A look inside the ‘Disneyland’ prison Ghislaine Maxwell hopes to spend her 20-year sentence in
Lauryn Hill, ‘Queen of the Mean’ Leona Helmsley and Orange is the New Black author Piper Kerman have all done time at FCI Danbury
From music stars to billionaire hotel heiresses, the Federal Correctional Institution in Danbury, Connecticut, has been home to some of the most famous female inmates in United States history.
The low-security prison, sometimes referred to as Club Fed, is where convicted child-sex trafficker Ghislaine Maxwell has requested to serve her 20 year federal prison term.
In stark contrast to the Metropolitan Detention Center in Brooklyn, where the 60-year-old spent nearly two years awaiting trial, FCI Danbury has a reputation as one of the more hospitable penitentiaries, and has garnered a special place in US pop culture.
Most famously, the fictional Litchfield Prison in the hit Netflix comedy Orange is the New Black is partly based on FCI Danbury.
Author Piper Kerman spent 13 months at the prison in the mid- 2000s after her conviction for money laundering and drug trafficking.
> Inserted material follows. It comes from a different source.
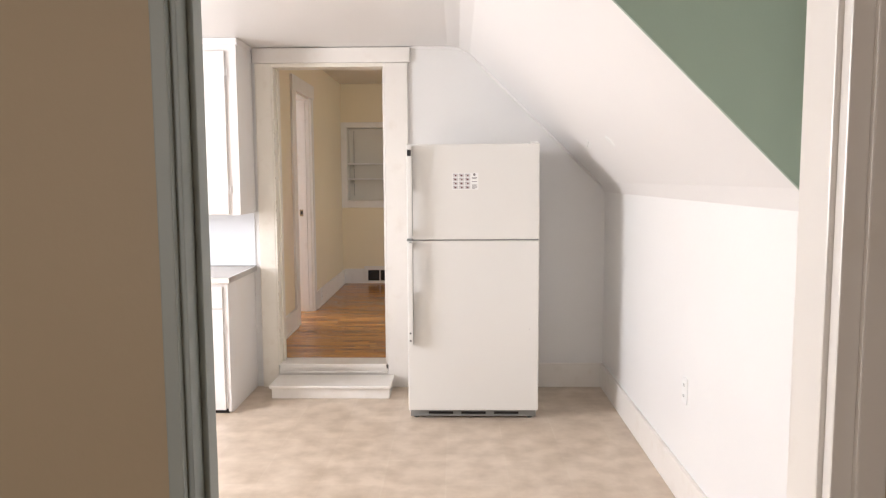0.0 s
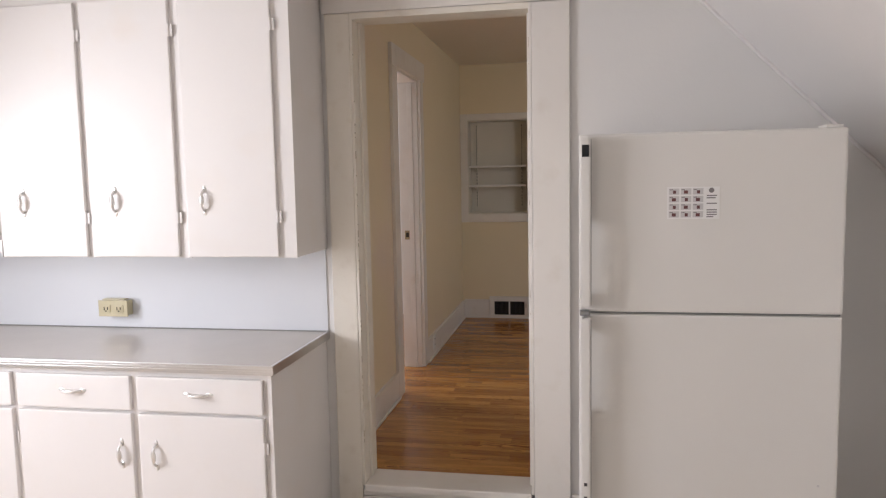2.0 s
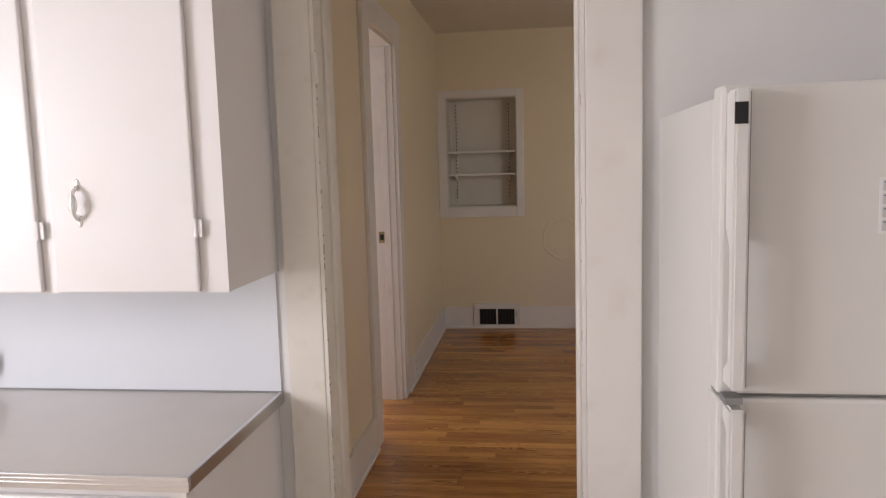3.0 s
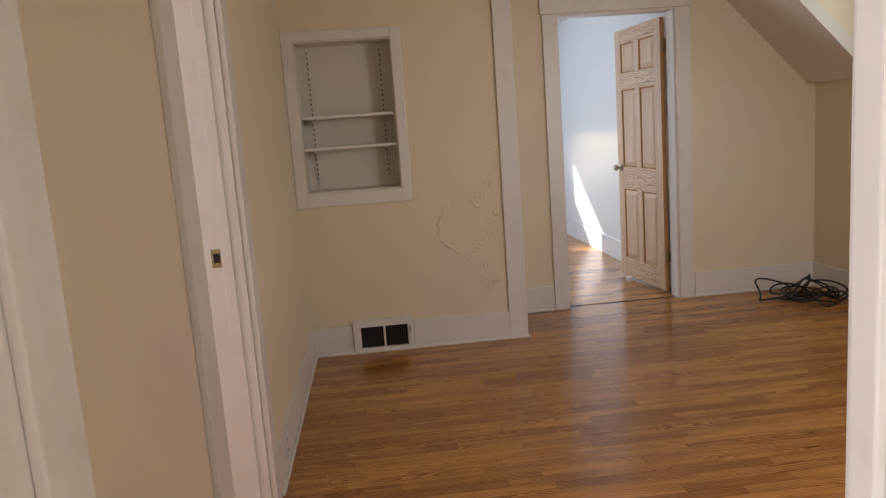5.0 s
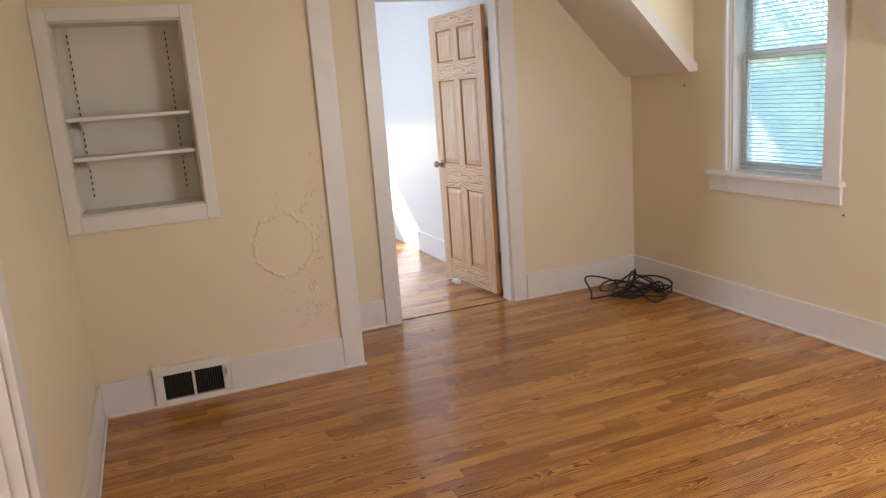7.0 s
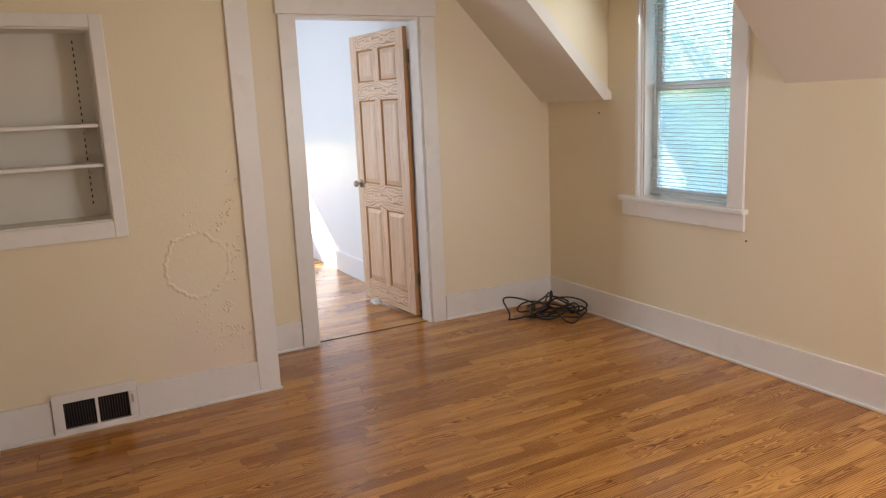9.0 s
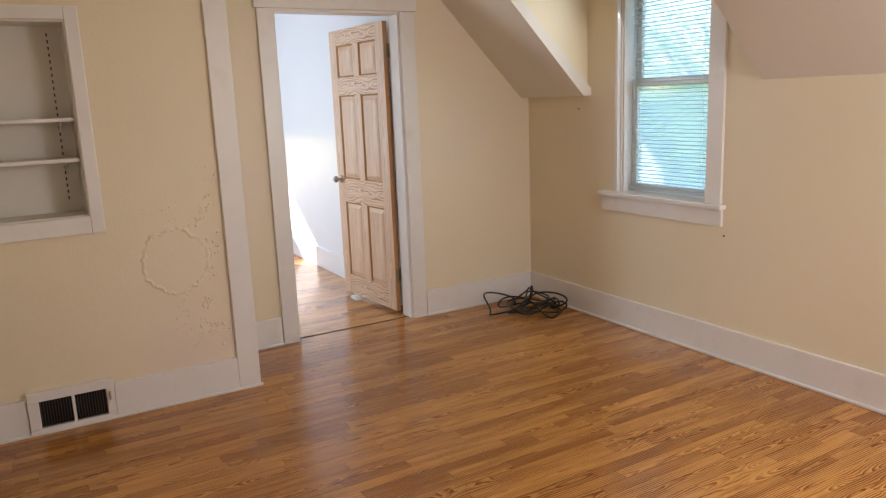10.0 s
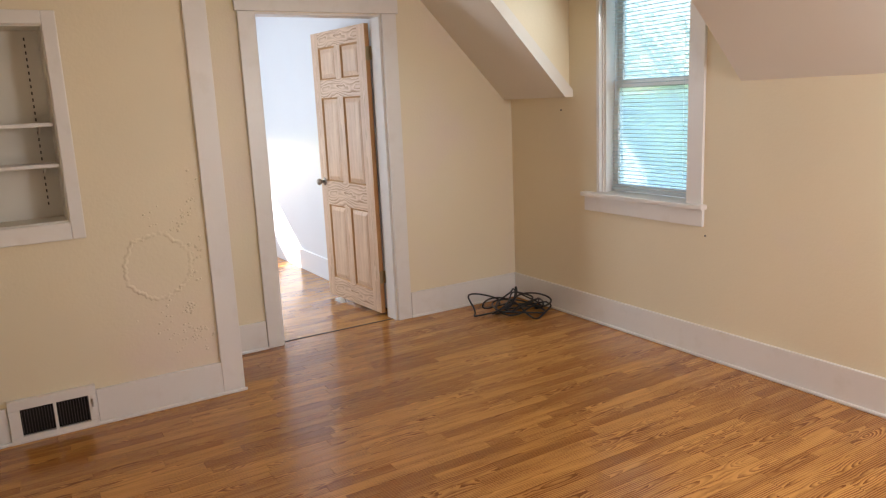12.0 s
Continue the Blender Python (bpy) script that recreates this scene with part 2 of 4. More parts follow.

Her memoir Orange Is the New Black: My Year in a Women's Prison was based on her experiences behind bars and later turned into the Emmy-winning TV series.
Six-time Grammy winner Lauryn Hill, 47, spent three months in FCI Danbury in 2013 for failing to pay about $1m in taxes.
On the day of her release from prison, Ms Hill released a new song called Consumerism .
The R&B singer had “wanted to get this music out while she was incarcerated, as it is a product of the space she was in while she was going through some of the challenges she has been faced with recently”, according to a promotional release at the time.
Leona Helmsley, often referred to as the “Queen of the Mean”, was convicted in 1989 on 33 counts of tax evasion, tax fraud and mail fraud, and sentenced to a four-year prison term.
Ms Helmsley married hotel mogul Harry Helmsley in 1972, and became synonymous with the “greed is good” mantra of the 1980s.
According to a biography written by her former lawyer Sandor Frankel, she was overheard saying: “We don’t pay taxes, only the little people pay taxes.”
When Ms Helmsley died in 2007 at the age of 87, she left behind a $5bn estate.
The Connecticut facility was also temporarily home to former TheReal Housewives of New Jersey star Teresa Giudice.
Ms Giudice served 11 months behind bars at FCI Danbury in 2015 after pleading guilty to bankruptcy and mail fraud in a scheme with her husband, Joe Giudice.
In an interview with Good Morning America after her release, the reality TV star described her incarceration as living in “hell”.
“There was mould in the bathrooms. There was not running water constantly. The showers were freezing cold. The living conditions were really horrible,” she said.
“There were some nights that we didn’t even have heat… it was hell.”
Outside of Orange Is the New Black, the prison has provided a gritty backdrop to several other television shows.
In the popular Showtime series Weeds, the pot-dealing protagonist Nancy Botwin, played by Mary-Louise Parker, serves a stint at FCI Danbury.
And in the legal drama Suits, Patrick J. Adams’s character Mike Ross was sentenced to hard time at Danbury.
Maxwell, 60, made more than 100 complaints about her treatment in prison during her time at the Metropolitan Detention Center.
She claimed to have shared her cell with rats and that she was subjected to regular cavity searches and abused by guards. She also alleged that her food was infested with maggots.
Justin Paperny, an expert on federal prisons, said Danbury would be like “Disneyland” compared to her experience at the MDC.
“She’s been in this wretched, dank, cold, filthy detention centre in Brooklyn which has really conditioned her for confinement,” Mr Paperny told The Times.
“She’s really endured the worst of what prison can offer — in solitary confinement, dealing with Covid and quarantine and arguably the worst detention centre in America.
“People are surprised to hear that once she is sentenced and makes her way to the federal correctional institution, she will actually feel like she’s in Disneyland compared to where she is now.”
Opened in 1940, FCI Danbury is located about 55 miles north of New York City and became a dedicated female prison in 1993.
The prison offers classes on everything from group therapy programmes for inmates with post-traumatic stress disorder to “hobby craft and music” lessons.
Inmates can also take circuit training and aerobics classes.